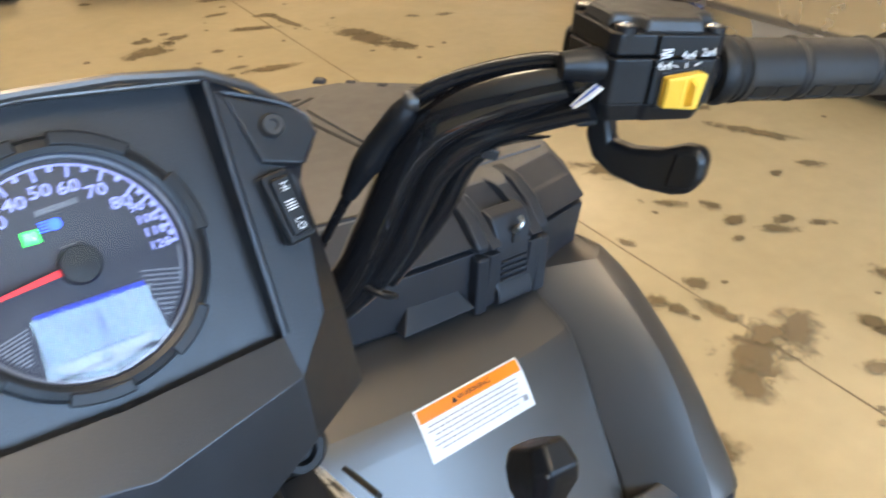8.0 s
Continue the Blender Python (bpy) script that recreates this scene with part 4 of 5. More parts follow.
part("lever_ball", lathe(bmesh.new(), axes((-0.446, -0.231, 1.136), (1, 0, 0)), [(0, -0.0085), (0.006, -0.007), (0.0095, -0.002), (0.0095, 0.002), (0.006, 0.007), (0, 0.0085)], 18), ALU, lever)
part("lever_fork", tube(bmesh.new(), [(-0.274, -0.190, 1.160), (-0.262, -0.196, 1.171), (-0.246, -0.208, 1.180), (-0.232, -0.218, 1.178)], [0.010, 0.0085, 0.007, 0.006], 12, 5, 0.7), ALU, lever)
part("pivot_bolt", lathe(bmesh.new(), axes((-0.262, -0.186, 1.159), (1, 0, 0)), [(0.009, 0), (0.009, 0.009), (0.007, 0.011), (0, 0.011)], 18), STEEL, lever)
part("lever_perch", tube(bmesh.new(), [(-0.215, -0.20, 1.166), (-0.245, -0.190, 1.168), (-0.268, -0.186, 1.166)], [0.016, 0.013, 0.011], 14, 5, 0.8), BLACK, bar)
bf = axes((-0.1585, -0.178, 1.1735), (0, 0, 1), (0.96, 0.05, 0.16))
bj = part("banjo_bolt", lathe(bmesh.new(), bf, [(0.0060, 0), (0.0086, 0.0004), (0.0086, 0.0018), (0.0070, 0.0022), (0.0070, 0.0080), (0.0086, 0.0084), (0.0086, 0.0100), (0, 0.0100)], 28), STEEL, bar, "bright steel banjo bolt with washers", smooth=30)
part("bolt_head", lathe(bmesh.new(), bf @ pose(0, 0, 0.0100), [(0.0068, 0), (0.0068, 0.0042), (0.0056, 0.0052), (0, 0.0052)], 6), STEEL, bj, smooth=20)
part("brake_hose", tube(bmesh.new(), [(-0.1560, -0.178, 1.1690), (-0.1585, -0.178, 1.1600), (-0.1548, -0.178, 1.1535), (-0.1510, -0.178, 1.1468), (-0.1462, -0.177, 1.1290), (-0.1448, -0.176, 1.1120), (-0.143, -0.175, 1.095), (-0.135, -0.172, 1.075), (-0.12, -0.168, 1.058)], [0.0034, 0.0030, 0.0030, 0.0034, 0.0038, 0.0038, 0.0038, 0.0036, 0.0036], 12, 6), HOSE, bar, "grey sleeved brake hose")
for p, d in (((-0.1510, -0.178, 1.1472), (-0.55, 0, 0.85)), ((-0.1460, -0.177, 1.1280), (-0.2, 0, 1))):
    part("hose_collar", lathe(bmesh.new(), axes(p, (0, 1, 0), d), [(0.0034, -0.0028), (0.0050, -0.0022), (0.0050, 0.0018), (0.0034, 0.0026), (0, 0.0026)], 18), BEIGE if p[2] > 1.14 else HOSE, bar, "pale crimped hose collar")

# wiring at the left: a tangled bundle of sleeves and connectors that runs into the pod's flank
rs = random.Random(11)
HB = [Vector(q) for q in ((-0.222, -0.236, 1.158), (-0.200, -0.220, 1.146), (-0.187, -0.213, 1.128), (-0.178, -0.208, 1.106), (-0.164, -0.196, 1.086), (-0.138, -0.180, 1.068), (-0.104, -0.165, 1.058))]
for k in range(9):
    r = (0.0050, 0.0040, 0.0045, 0.0036, 0.0030, 0.0026, 0.0022, 0.0030, 0.0034)[k]
    a0 = 2 * math.pi * k / 9
    pts = []
    for i, c in enumerate(HB):
        a = a0 + 0.9 * i * (1 if k % 2 else -1)
        d = (0.004, 0.009, 0.013, 0.014, 0.012, 0.009, 0.006)[i] * rs.uniform(0.6, 1.15)
        pts.append(c + Vector((d * math.cos(a), d * 0.6 * math.sin(a) - 0.002, d * math.sin(a + 0.6))))
    part("wire", tube(bmesh.new(), pts, r, 8, 6), WIRE, bar)
# lumpy taped core of the bundle and the flattened wraps round it
core = smooth_path(HB[1:], 4)
part("taped_loom", tube(bmesh.new(), core, [0.0085 + 0.0035 * rs.random() for q in core], 14, 3, 0.8), TAPE, bar, "loose black tape round the wiring")
for k in range(7):
    c = core[2 + 2 * k]
    d = (core[3 + 2 * k] - core[1 + 2 * k]).normalized()
    u = d.orthogonal().normalized()
    u.rotate(Matrix.Rotation(rs.uniform(0, 3), 3, d))
    w = d.cross(u)
    loop = [c + u * (math.cos(2 * math.pi * i / 9) * rs.uniform(0.011, 0.0145)) + w * (math.sin(2 * math.pi * i / 9) * rs.uniform(0.010, 0.0135)) + d * rs.uniform(-0.006, 0.006) for i in range(9)]
    part("tape_wrap", tube(bmesh.new(), loop + loop[:2], 0.0034, 8, 4, 0.35, up=d), TAPE, bar)
plug = part("connector", boxed(axes((-0.2010, -0.2260, 1.110), (0.25, 0.15, -0.95)), (0.028, 0.013, 0.017)), PADDLE, bar, "black wiring connector", bevel=0.002)
for q in (-1, 1):
    part("latch_tab", boxed(axes((-0.2020 + 0.004 * q, -0.2330, 1.112), (0.25, 0.15, -0.95)), (0.016, 0.003, 0.003)), PADDLE, plug, bevel=0.0008)
part("connector", boxed(axes((-0.180, -0.221, 1.092), (0.7, 0.3, -0.35)), (0.022, 0.010, 0.011)), BLACK, bar, bevel=0.002)
part("taped_tail", tube(bmesh.new(), [(-0.172, -0.206, 1.090), (-0.160, -0.198, 1.066), (-0.152, -0.186, 1.044), (-0.1445, -0.168, 1.021)], [0.008, 0.0085, 0.006, 0.002], 12, 6, 0.7), TAPE, bar)
part("loose_wire", tube(bmesh.new(), [(-0.186, -0.208, 1.140), (-0.172, -0.214, 1.132), (-0.161, -0.216, 1.140), (-0.158, -0.214, 1.151), (-0.160, -0.213, 1.159)], 0.0008, 6, 6), SCREWM, bar, "thin bare end of a cut tie")
part("red_seal", boxed(axes((-0.1900, -0.2275, 1.1315), (0.7, 0.4, -0.4)), (0.010, 0.005, 0.004)), REDP, bar, "small red connector seal", bevel=0.001)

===

## [Given exercise]
Reproduce the listing word for word and omit its pictures.

## [The response]
8.0 s
Continue the Blender Python (bpy) script that recreates this scene with part 4 of 5. More parts follow.
part("lever_ball", lathe(bmesh.new(), axes((-0.446, -0.231, 1.136), (1, 0, 0)), [(0, -0.0085), (0.006, -0.007), (0.0095, -0.002), (0.0095, 0.002), (0.006, 0.007), (0, 0.0085)], 18), ALU, lever)
part("lever_fork", tube(bmesh.new(), [(-0.274, -0.190, 1.160), (-0.262, -0.196, 1.171), (-0.246, -0.208, 1.180), (-0.232, -0.218, 1.178)], [0.010, 0.0085, 0.007, 0.006], 12, 5, 0.7), ALU, lever)
part("pivot_bolt", lathe(bmesh.new(), axes((-0.262, -0.186, 1.159), (1, 0, 0)), [(0.009, 0), (0.009, 0.009), (0.007, 0.011), (0, 0.011)], 18), STEEL, lever)
part("lever_perch", tube(bmesh.new(), [(-0.215, -0.20, 1.166), (-0.245, -0.190, 1.168), (-0.268, -0.186, 1.166)], [0.016, 0.013, 0.011], 14, 5, 0.8), BLACK, bar)
bf = axes((-0.1585, -0.178, 1.1735), (0, 0, 1), (0.96, 0.05, 0.16))
bj = part("banjo_bolt", lathe(bmesh.new(), bf, [(0.0060, 0), (0.0086, 0.0004), (0.0086, 0.0018), (0.0070, 0.0022), (0.0070, 0.0080), (0.0086, 0.0084), (0.0086, 0.0100), (0, 0.0100)], 28), STEEL, bar, "bright steel banjo bolt with washers", smooth=30)
part("bolt_head", lathe(bmesh.new(), bf @ pose(0, 0, 0.0100), [(0.0068, 0), (0.0068, 0.0042), (0.0056, 0.0052), (0, 0.0052)], 6), STEEL, bj, smooth=20)
part("brake_hose", tube(bmesh.new(), [(-0.1560, -0.178, 1.1690), (-0.1585, -0.178, 1.1600), (-0.1548, -0.178, 1.1535), (-0.1510, -0.178, 1.1468), (-0.1462, -0.177, 1.1290), (-0.1448, -0.176, 1.1120), (-0.143, -0.175, 1.095), (-0.135, -0.172, 1.075), (-0.12, -0.168, 1.058)], [0.0034, 0.0030, 0.0030, 0.0034, 0.0038, 0.0038, 0.0038, 0.0036, 0.0036], 12, 6), HOSE, bar, "grey sleeved brake hose")
for p, d in (((-0.1510, -0.178, 1.1472), (-0.55, 0, 0.85)), ((-0.1460, -0.177, 1.1280), (-0.2, 0, 1))):
    part("hose_collar", lathe(bmesh.new(), axes(p, (0, 1, 0), d), [(0.0034, -0.0028), (0.0050, -0.0022), (0.0050, 0.0018), (0.0034, 0.0026), (0, 0.0026)], 18), BEIGE if p[2] > 1.14 else HOSE, bar, "pale crimped hose collar")

# wiring at the left: a tangled bundle of sleeves and connectors that runs into the pod's flank
rs = random.Random(11)
HB = [Vector(q) for q in ((-0.222, -0.236, 1.158), (-0.200, -0.220, 1.146), (-0.187, -0.213, 1.128), (-0.178, -0.208, 1.106), (-0.164, -0.196, 1.086), (-0.138, -0.180, 1.068), (-0.104, -0.165, 1.058))]
for k in range(9):
    r = (0.0050, 0.0040, 0.0045, 0.0036, 0.0030, 0.0026, 0.0022, 0.0030, 0.0034)[k]
    a0 = 2 * math.pi * k / 9
    pts = []
    for i, c in enumerate(HB):
        a = a0 + 0.9 * i * (1 if k % 2 else -1)
        d = (0.004, 0.009, 0.013, 0.014, 0.012, 0.009, 0.006)[i] * rs.uniform(0.6, 1.15)
        pts.append(c + Vector((d * math.cos(a), d * 0.6 * math.sin(a) - 0.002, d * math.sin(a + 0.6))))
    part("wire", tube(bmesh.new(), pts, r, 8, 6), WIRE, bar)
# lumpy taped core of the bundle and the flattened wraps round it
core = smooth_path(HB[1:], 4)
part("taped_loom", tube(bmesh.new(), core, [0.0085 + 0.0035 * rs.random() for q in core], 14, 3, 0.8), TAPE, bar, "loose black tape round the wiring")
for k in range(7):
    c = core[2 + 2 * k]
    d = (core[3 + 2 * k] - core[1 + 2 * k]).normalized()
    u = d.orthogonal().normalized()
    u.rotate(Matrix.Rotation(rs.uniform(0, 3), 3, d))
    w = d.cross(u)
    loop = [c + u * (math.cos(2 * math.pi * i / 9) * rs.uniform(0.011, 0.0145)) + w * (math.sin(2 * math.pi * i / 9) * rs.uniform(0.010, 0.0135)) + d * rs.uniform(-0.006, 0.006) for i in range(9)]
    part("tape_wrap", tube(bmesh.new(), loop + loop[:2], 0.0034, 8, 4, 0.35, up=d), TAPE, bar)
plug = part("connector", boxed(axes((-0.2010, -0.2260, 1.110), (0.25, 0.15, -0.95)), (0.028, 0.013, 0.017)), PADDLE, bar, "black wiring connector", bevel=0.002)
for q in (-1, 1):
    part("latch_tab", boxed(axes((-0.2020 + 0.004 * q, -0.2330, 1.112), (0.25, 0.15, -0.95)), (0.016, 0.003, 0.003)), PADDLE, plug, bevel=0.0008)
part("connector", boxed(axes((-0.180, -0.221, 1.092), (0.7, 0.3, -0.35)), (0.022, 0.010, 0.011)), BLACK, bar, bevel=0.002)
part("taped_tail", tube(bmesh.new(), [(-0.172, -0.206, 1.090), (-0.160, -0.198, 1.066), (-0.152, -0.186, 1.044), (-0.1445, -0.168, 1.021)], [0.008, 0.0085, 0.006, 0.002], 12, 6, 0.7), TAPE, bar)
part("loose_wire", tube(bmesh.new(), [(-0.186, -0.208, 1.140), (-0.172, -0.214, 1.132), (-0.161, -0.216, 1.140), (-0.158, -0.214, 1.151), (-0.160, -0.213, 1.159)], 0.0008, 6, 6), SCREWM, bar, "thin bare end of a cut tie")
part("red_seal", boxed(axes((-0.1900, -0.2275, 1.1315), (0.7, 0.4, -0.4)), (0.010, 0.005, 0.004)), REDP, bar, "small red connector seal", bevel=0.001)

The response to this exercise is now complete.